By tracking the performance of top and bottom quintile performers over subsequent time periods Ms Soe said the data shows a “likelihood for the best performing funds to become the worst performing funds and vice versa”.

“Of the 426 funds that were in the bottom quartile, 28.64 per cent moved to the top quartile over the five-year horizon, while 28.57 per cent of those top-quartile funds moved into the bottom quartile during the same period.”

Ms Soe said it is also worth noting that “no large or mid-cap funds managed to remain in the top quartile at the end of the five-year measurement period”.

“The figures paint a poor picture of the lack of long-term persistence in mutual fund returns,” she said.

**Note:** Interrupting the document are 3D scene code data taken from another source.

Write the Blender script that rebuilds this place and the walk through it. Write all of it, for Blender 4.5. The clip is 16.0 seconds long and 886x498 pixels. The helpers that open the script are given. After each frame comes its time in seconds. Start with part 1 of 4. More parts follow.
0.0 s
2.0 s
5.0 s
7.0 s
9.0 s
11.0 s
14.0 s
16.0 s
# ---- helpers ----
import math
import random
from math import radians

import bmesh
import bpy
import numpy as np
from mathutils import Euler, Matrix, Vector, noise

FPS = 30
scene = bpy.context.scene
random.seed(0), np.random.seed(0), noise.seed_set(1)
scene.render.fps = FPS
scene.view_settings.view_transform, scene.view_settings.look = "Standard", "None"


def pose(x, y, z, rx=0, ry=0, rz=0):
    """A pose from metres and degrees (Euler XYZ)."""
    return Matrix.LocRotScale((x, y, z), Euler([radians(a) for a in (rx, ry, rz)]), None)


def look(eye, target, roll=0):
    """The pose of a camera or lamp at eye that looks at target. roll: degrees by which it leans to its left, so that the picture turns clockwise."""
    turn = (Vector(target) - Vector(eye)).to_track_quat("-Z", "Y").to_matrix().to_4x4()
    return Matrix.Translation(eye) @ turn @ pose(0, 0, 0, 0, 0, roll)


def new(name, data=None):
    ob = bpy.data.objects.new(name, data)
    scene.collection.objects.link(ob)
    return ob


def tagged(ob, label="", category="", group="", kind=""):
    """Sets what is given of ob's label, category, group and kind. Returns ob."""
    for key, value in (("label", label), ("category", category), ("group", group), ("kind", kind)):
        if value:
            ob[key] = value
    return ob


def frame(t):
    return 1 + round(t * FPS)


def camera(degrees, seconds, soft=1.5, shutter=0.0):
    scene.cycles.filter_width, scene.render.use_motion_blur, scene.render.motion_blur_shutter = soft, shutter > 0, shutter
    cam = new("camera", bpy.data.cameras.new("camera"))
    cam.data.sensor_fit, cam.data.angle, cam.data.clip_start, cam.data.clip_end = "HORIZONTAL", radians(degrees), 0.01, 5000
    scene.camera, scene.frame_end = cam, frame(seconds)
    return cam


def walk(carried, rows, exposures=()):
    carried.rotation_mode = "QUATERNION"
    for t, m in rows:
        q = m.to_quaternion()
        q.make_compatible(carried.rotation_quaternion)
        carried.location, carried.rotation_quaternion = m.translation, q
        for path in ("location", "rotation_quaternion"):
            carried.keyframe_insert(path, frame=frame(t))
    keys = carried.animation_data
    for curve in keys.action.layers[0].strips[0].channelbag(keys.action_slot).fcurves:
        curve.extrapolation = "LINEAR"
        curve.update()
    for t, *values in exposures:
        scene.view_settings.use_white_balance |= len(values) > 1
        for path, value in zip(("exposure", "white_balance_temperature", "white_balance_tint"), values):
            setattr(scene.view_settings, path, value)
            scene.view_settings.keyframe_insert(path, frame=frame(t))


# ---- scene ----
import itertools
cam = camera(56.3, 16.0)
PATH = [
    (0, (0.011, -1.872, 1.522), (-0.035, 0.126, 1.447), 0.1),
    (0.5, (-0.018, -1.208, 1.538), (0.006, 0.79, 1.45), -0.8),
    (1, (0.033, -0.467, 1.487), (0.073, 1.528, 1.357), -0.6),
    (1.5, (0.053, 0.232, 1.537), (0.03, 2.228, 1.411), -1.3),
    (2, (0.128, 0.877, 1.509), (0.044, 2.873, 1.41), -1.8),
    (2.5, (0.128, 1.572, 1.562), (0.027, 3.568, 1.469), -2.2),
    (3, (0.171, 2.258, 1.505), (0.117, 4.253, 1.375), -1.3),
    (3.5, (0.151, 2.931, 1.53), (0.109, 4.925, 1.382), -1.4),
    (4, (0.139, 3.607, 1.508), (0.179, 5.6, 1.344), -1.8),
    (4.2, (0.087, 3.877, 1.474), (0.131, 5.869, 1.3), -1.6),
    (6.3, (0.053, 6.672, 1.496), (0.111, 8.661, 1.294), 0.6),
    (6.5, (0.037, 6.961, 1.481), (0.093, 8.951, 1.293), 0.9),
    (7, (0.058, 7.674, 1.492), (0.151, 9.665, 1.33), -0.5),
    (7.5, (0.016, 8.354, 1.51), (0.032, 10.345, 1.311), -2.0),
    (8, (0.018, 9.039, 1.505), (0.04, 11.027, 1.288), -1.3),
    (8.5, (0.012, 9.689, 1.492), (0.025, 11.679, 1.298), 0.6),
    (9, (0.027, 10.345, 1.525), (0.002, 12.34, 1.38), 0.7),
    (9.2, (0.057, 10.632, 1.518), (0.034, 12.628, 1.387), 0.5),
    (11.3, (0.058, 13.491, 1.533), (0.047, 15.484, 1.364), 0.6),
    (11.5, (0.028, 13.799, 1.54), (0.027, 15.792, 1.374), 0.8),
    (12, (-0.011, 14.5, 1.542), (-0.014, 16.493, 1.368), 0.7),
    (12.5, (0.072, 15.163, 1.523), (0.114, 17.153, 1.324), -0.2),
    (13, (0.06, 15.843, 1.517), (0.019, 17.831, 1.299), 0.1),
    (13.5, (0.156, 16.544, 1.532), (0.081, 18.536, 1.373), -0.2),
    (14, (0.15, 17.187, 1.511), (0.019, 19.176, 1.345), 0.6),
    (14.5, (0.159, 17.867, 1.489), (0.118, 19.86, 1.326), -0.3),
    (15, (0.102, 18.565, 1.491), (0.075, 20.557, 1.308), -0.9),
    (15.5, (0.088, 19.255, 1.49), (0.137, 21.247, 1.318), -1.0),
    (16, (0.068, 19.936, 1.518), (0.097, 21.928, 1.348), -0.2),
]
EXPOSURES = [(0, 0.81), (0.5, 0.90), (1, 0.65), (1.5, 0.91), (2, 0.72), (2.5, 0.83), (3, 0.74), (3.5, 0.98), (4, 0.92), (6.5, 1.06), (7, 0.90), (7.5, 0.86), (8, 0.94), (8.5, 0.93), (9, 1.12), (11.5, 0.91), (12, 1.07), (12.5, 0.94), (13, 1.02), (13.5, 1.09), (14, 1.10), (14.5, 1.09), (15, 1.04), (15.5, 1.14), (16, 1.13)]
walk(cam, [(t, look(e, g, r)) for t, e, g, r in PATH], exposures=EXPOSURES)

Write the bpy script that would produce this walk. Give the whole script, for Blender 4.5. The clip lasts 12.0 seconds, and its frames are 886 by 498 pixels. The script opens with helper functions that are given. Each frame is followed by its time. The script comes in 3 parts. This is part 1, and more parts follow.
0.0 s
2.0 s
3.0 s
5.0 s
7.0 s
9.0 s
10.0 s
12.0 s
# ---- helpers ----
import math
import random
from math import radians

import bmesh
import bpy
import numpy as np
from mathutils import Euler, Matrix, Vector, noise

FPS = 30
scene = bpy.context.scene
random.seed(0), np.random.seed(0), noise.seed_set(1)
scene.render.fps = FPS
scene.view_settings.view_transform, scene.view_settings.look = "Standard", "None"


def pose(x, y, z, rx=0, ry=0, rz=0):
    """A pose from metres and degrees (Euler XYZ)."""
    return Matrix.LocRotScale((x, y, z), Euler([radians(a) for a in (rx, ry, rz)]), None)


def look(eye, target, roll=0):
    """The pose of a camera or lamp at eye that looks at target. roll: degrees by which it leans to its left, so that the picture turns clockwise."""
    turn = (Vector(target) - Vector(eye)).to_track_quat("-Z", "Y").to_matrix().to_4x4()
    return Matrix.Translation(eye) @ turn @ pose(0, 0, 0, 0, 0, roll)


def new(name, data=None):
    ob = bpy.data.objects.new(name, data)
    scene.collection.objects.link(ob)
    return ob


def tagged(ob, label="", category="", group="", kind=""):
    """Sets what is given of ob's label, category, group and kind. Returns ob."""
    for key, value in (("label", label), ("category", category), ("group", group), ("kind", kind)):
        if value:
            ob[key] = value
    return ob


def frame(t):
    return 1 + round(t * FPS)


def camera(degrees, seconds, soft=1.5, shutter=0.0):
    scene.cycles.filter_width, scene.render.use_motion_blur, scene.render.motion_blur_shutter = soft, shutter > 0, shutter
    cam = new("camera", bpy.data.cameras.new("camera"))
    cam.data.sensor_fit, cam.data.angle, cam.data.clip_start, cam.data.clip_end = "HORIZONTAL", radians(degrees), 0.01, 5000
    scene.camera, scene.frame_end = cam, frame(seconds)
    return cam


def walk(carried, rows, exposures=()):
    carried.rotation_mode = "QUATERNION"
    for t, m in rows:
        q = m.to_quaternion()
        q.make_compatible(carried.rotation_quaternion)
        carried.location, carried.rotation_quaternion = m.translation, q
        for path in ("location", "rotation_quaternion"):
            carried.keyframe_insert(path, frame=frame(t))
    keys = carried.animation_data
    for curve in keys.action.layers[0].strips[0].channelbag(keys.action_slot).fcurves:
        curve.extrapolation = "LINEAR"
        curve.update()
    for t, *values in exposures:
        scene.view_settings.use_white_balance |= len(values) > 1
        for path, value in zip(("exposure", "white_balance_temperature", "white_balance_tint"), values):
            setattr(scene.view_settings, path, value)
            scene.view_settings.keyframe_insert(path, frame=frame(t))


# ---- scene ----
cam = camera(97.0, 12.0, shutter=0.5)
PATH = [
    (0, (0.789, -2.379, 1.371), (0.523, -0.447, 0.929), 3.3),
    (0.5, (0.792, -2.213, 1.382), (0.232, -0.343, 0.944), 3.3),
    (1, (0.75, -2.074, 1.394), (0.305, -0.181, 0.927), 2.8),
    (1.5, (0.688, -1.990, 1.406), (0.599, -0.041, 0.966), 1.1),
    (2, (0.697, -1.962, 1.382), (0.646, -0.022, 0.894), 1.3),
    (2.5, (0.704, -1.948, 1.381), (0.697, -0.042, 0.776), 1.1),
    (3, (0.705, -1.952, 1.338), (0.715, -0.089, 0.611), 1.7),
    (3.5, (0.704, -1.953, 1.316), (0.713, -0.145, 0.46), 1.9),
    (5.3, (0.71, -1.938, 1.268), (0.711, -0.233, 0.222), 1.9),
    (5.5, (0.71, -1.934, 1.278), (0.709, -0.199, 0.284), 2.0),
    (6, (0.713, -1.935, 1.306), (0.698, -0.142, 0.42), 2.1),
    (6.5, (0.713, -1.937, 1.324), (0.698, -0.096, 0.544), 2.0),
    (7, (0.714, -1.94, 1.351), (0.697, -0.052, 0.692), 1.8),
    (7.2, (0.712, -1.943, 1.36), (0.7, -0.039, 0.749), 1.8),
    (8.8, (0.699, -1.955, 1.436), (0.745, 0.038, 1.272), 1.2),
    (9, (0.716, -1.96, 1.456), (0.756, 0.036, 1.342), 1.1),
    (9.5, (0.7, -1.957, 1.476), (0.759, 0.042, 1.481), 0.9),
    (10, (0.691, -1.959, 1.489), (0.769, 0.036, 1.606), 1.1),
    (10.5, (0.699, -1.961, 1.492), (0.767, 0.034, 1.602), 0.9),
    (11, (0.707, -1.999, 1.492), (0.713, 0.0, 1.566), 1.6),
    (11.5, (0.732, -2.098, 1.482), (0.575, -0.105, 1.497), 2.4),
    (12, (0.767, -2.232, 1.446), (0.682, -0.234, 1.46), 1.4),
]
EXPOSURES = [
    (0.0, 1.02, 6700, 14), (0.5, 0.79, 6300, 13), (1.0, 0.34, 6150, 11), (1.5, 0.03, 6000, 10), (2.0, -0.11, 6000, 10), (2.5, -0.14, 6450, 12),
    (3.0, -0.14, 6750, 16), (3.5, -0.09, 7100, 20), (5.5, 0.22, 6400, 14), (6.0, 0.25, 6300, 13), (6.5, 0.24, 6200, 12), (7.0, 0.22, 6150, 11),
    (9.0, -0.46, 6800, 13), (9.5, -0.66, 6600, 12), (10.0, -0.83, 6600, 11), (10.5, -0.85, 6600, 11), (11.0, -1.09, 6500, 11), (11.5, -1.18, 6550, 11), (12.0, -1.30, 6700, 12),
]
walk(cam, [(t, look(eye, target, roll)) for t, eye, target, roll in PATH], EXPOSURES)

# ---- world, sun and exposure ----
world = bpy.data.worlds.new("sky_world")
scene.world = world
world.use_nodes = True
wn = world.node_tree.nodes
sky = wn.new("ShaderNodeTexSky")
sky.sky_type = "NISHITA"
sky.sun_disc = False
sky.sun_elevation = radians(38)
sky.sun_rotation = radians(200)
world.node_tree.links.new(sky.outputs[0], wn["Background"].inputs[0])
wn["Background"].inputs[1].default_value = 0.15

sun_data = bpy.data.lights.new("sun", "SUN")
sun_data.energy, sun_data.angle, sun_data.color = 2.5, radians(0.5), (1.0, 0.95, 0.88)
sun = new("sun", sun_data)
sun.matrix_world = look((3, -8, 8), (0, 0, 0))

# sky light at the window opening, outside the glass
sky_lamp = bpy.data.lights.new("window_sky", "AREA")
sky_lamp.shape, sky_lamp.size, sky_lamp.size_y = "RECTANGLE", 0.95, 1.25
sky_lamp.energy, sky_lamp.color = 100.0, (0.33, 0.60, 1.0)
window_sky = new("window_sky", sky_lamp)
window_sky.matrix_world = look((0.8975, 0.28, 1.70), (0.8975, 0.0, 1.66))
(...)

The research also indicated that out of the 687 funds in the top quartile as of March 2012, only 3.78 per cent managed to stay there by the end of March 2014.

Ms Soe noted that only 1.9 per cent of the large-cap funds, 3.16 per cent of the mid-cap funds and 4.11 per cent of the small-cap funds remained in the top quartile.

“Similarly only 3.09 per cent of large-cap funds, 3.6 per cent of mid-cap funds and 5.48 per cent of small-cap funds maintained top-half performance over five consecutive 12-month periods,” she said.

“Random expectations would suggest a repeat rate of 6.25 per cent.”

The research did, however, show consistency in the death rate of bottom-quartile funds.

“Across all market cap categories and all periods studied, fourth-quartile funds had a much higher rate of being merged or liquidated,” said Ms Soe.

“The five-year transition matrix illustrates that 38.31 per cent of large-cap, 39.13 per cent of mid-cap and 45.54 per cent of small-cap fourth-quartile funds disappeared.”